What you will do: Answer with a single number, the count of lines holding the word "angle".

Provided data:
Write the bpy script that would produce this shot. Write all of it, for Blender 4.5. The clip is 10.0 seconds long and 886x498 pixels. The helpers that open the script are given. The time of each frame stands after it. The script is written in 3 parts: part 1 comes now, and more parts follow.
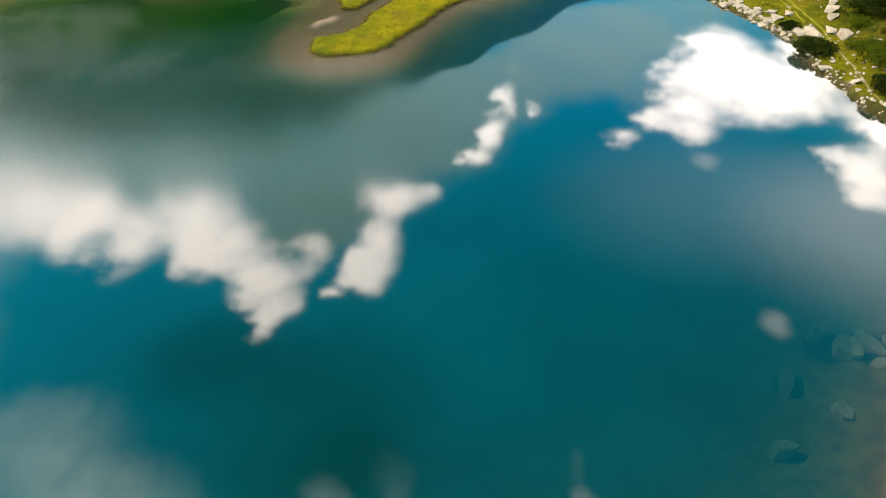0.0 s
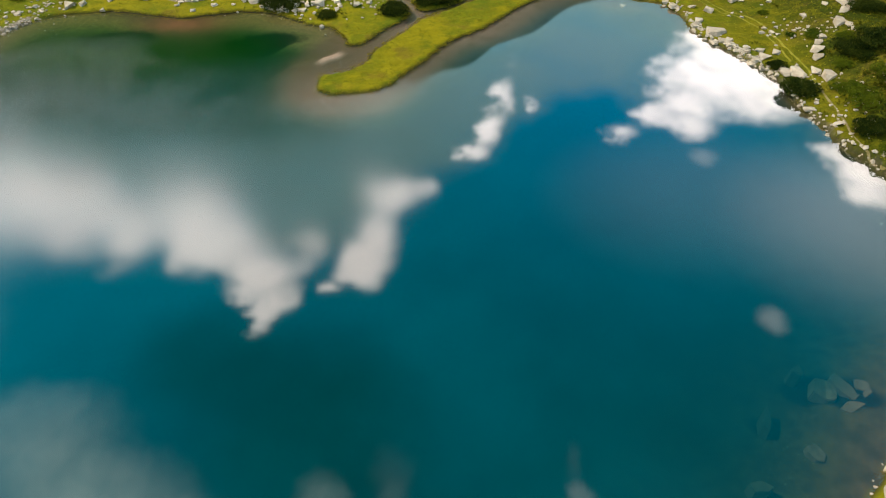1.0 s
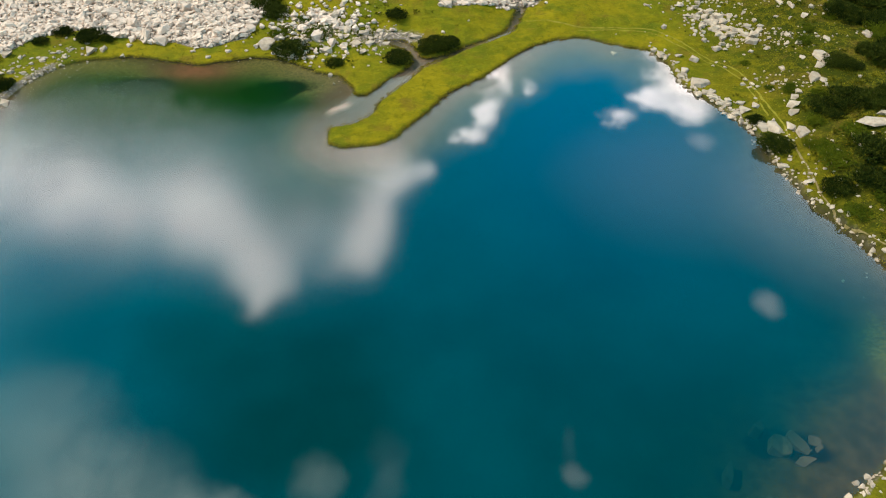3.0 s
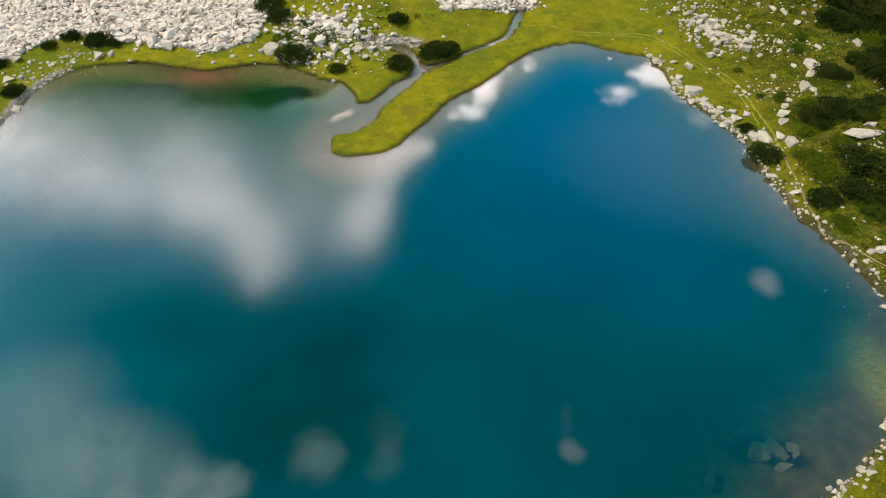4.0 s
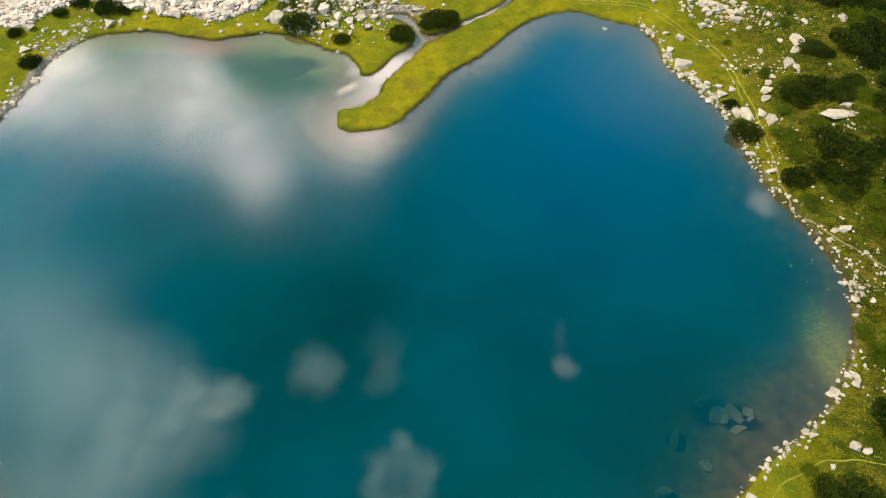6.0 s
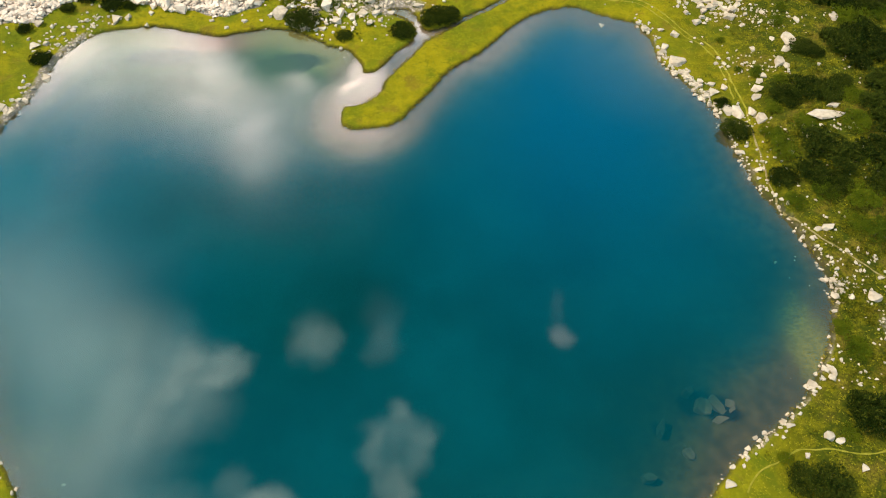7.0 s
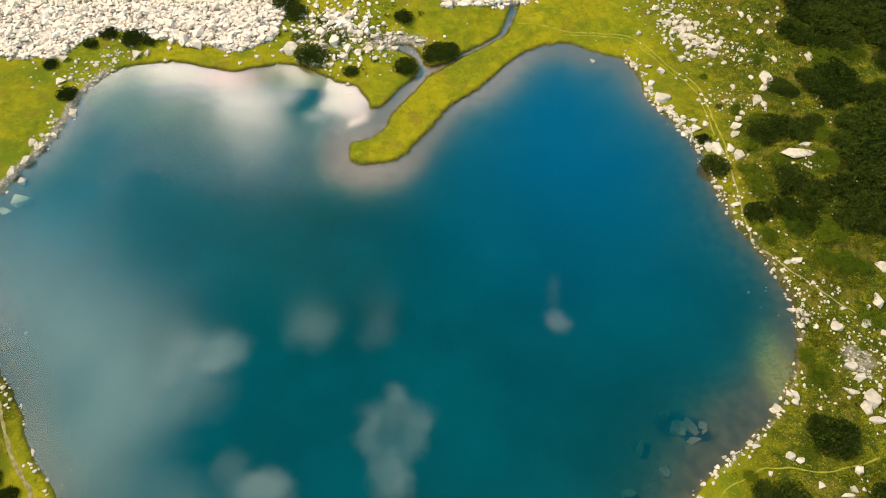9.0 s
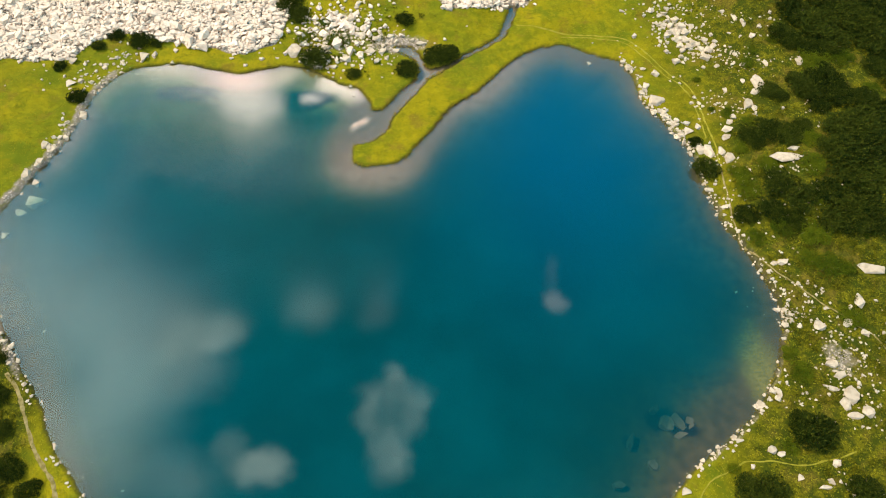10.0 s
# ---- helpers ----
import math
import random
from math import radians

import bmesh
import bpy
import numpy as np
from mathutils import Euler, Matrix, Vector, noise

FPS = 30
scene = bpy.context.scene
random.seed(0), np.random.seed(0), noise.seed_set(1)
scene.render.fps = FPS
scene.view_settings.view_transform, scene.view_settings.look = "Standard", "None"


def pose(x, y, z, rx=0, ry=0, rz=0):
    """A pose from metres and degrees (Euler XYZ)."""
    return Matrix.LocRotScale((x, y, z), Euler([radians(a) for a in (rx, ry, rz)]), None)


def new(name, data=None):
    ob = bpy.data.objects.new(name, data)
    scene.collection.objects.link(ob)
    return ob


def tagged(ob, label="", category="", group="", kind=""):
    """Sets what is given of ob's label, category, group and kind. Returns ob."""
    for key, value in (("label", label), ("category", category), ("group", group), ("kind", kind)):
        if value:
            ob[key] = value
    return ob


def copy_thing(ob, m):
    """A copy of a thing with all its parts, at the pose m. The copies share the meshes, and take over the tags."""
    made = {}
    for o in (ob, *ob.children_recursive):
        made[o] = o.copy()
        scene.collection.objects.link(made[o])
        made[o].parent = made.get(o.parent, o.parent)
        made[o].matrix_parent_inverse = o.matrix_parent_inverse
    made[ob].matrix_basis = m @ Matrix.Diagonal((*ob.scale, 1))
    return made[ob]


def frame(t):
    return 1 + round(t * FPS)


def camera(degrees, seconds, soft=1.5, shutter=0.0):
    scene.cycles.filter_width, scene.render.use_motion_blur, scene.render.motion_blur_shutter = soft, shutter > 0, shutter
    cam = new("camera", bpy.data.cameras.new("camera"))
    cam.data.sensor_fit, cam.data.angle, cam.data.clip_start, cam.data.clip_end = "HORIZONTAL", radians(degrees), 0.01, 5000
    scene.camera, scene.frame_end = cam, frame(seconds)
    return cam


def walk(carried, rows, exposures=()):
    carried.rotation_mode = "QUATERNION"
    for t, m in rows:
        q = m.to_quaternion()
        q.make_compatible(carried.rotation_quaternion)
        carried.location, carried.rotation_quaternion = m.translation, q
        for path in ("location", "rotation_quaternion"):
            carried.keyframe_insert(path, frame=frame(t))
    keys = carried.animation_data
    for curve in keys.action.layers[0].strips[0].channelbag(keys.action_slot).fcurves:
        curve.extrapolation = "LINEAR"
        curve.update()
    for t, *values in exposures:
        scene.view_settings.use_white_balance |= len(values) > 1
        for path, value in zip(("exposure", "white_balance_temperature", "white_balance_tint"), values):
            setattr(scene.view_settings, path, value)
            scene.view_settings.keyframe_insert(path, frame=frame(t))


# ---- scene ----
cam = camera(64.5, 10.0, soft=1.08)
METRES, EYE, TILT, LEAN, TURN = 72.0, 54.5, -43.4, 0.29, 0.0
ROWS = [
    (0.0, 0.0, 0.0, 0.0, 0.0, 0.0, -0.0),
    (0.5, -0.0062, -0.0368, 0.0405, -0.15, -0.17, -0.09),
    (1.0, -0.0076, -0.0708, 0.0814, -0.18, -0.37, -0.15),
    (1.5, -0.0115, -0.105, 0.1206, -0.26, -0.52, -0.2),
    (2.0, -0.0156, -0.1376, 0.1594, -0.34, -0.68, -0.25),
    (2.5, -0.018, -0.1687, 0.1949, -0.4, -1.11, -0.31),
    (4.0, -0.0236, -0.2611, 0.3042, -0.53, -3.59, -0.53),
    (4.5, -0.0274, -0.2925, 0.3427, -0.61, -4.89, -0.6),
    (5.0, -0.0278, -0.3233, 0.3783, -0.61, -6.54, -0.68),
    (5.5, -0.0316, -0.3556, 0.4165, -0.69, -8.38, -0.74),
    (6.0, -0.0342, -0.387, 0.4528, -0.75, -10.16, -0.8),
    (7.5, -0.0473, -0.4832, 0.573, -0.96, -13.04, -0.97),
    (8.0, -0.0507, -0.5149, 0.6121, -1.0, -13.15, -1.03),
    (8.5, -0.0556, -0.5457, 0.6514, -1.08, -13.56, -1.09),
    (9.0, -0.0594, -0.5761, 0.69, -1.13, -13.82, -1.14),
    (9.5, -0.0638, -0.6057, 0.7285, -1.19, -14.04, -1.2),
    (10.0, -0.0676, -0.6368, 0.7668, -1.24, -15.41, -1.25),
]
walk(cam, [(t, pose(0, 0, EYE, TILT, LEAN, TURN) @ pose(METRES * x, METRES * y, METRES * z, 90 + pitch, roll, yaw)) for t, x, y, z, yaw, pitch, roll in ROWS],
     exposures=[(0.0, 0.50, 6550, 10), (0.5, 0.33, 6350, 10), (1.0, 0.25, 6250, 10), (2.5, 0.24, 6100, 10), (4.5, 0.31, 5950, 10), (5.5, 0.46, 6100, 10), (7.5, 0.63, 6500, 11), (10.0, 0.68, 6400, 11)])

# ---- light: high mountain daylight, sun from the west, broken cloud ----
SUN_AZ, SUN_EL = -72.0, 46.0      # degrees from north (+y) towards east, and above the horizon
sun = new("sun", bpy.data.lights.new("sun", "SUN"))
sun.data.energy, sun.data.angle, sun.data.color = 4.3, radians(0.6), (1.0, 0.845, 0.66)
_d = Vector((math.sin(radians(SUN_AZ)) * math.cos(radians(SUN_EL)), math.cos(radians(SUN_AZ)) * math.cos(radians(SUN_EL)), math.sin(radians(SUN_EL))))
sun.matrix_world = Matrix.Translation((-300, 150, 400)) @ _d.to_track_quat("Z", "Y").to_matrix().to_4x4()


class Nodes:
    """A short hand for node trees."""

    def __init__(self, tree):
        self.t = tree
        tree.nodes.clear()

    def put(self, kind, ins=(), **props):
        n = self.t.nodes.new(kind)
        for k, v in props.items():
            setattr(n, k, v)
        for k, v in dict(ins).items():
            s = n.inputs[k]
            if isinstance(v, bpy.types.NodeSocket):
                self.t.links.new(v, s)
            else:
                s.default_value = v
        return n

    def math(self, op, a, b=0.0, c=0.0, clamp=False):
        return self.put("ShaderNodeMath", {0: a, 1: b, 2: c}, operation=op, use_clamp=clamp).outputs[0]

    def vec(self, op, a, b=(0, 0, 0)):
        n = self.put("ShaderNodeVectorMath", {0: a, 1: b}, operation=op)
        return n.outputs["Value" if op in ("LENGTH", "DOT_PRODUCT", "DISTANCE") else "Vector"]

    def ramp(self, x, lo, hi, a=0.0, b=1.0):
        return self.put("ShaderNodeMapRange", {"Value": x, "From Min": lo, "From Max": hi, "To Min": a, "To Max": b}, interpolation_type="SMOOTHSTEP").outputs[0]

    def noise(self, co, scale, detail=4.0, rough=0.55, out="Fac"):
        return self.put("ShaderNodeTexNoise", {"Vector": co, "Scale": scale, "Detail": detail, "Roughness": rough}).outputs[out]

    def mix(self, f, a, b, blend="MIX"):
        n = self.put("ShaderNodeMix", data_type="RGBA", blend_type=blend)
        for s, v in ((n.inputs[0], f), (n.inputs[6], a), (n.inputs[7], b)):
            if isinstance(v, bpy.types.NodeSocket):
                self.t.links.new(v, s)
            else:
                s.default_value = v if isinstance(v, float) else (*v, 1.0)
        return n.outputs[2]

    def attr(self, name):
        return self.put("ShaderNodeAttribute", attribute_name=name).outputs["Fac"]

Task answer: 2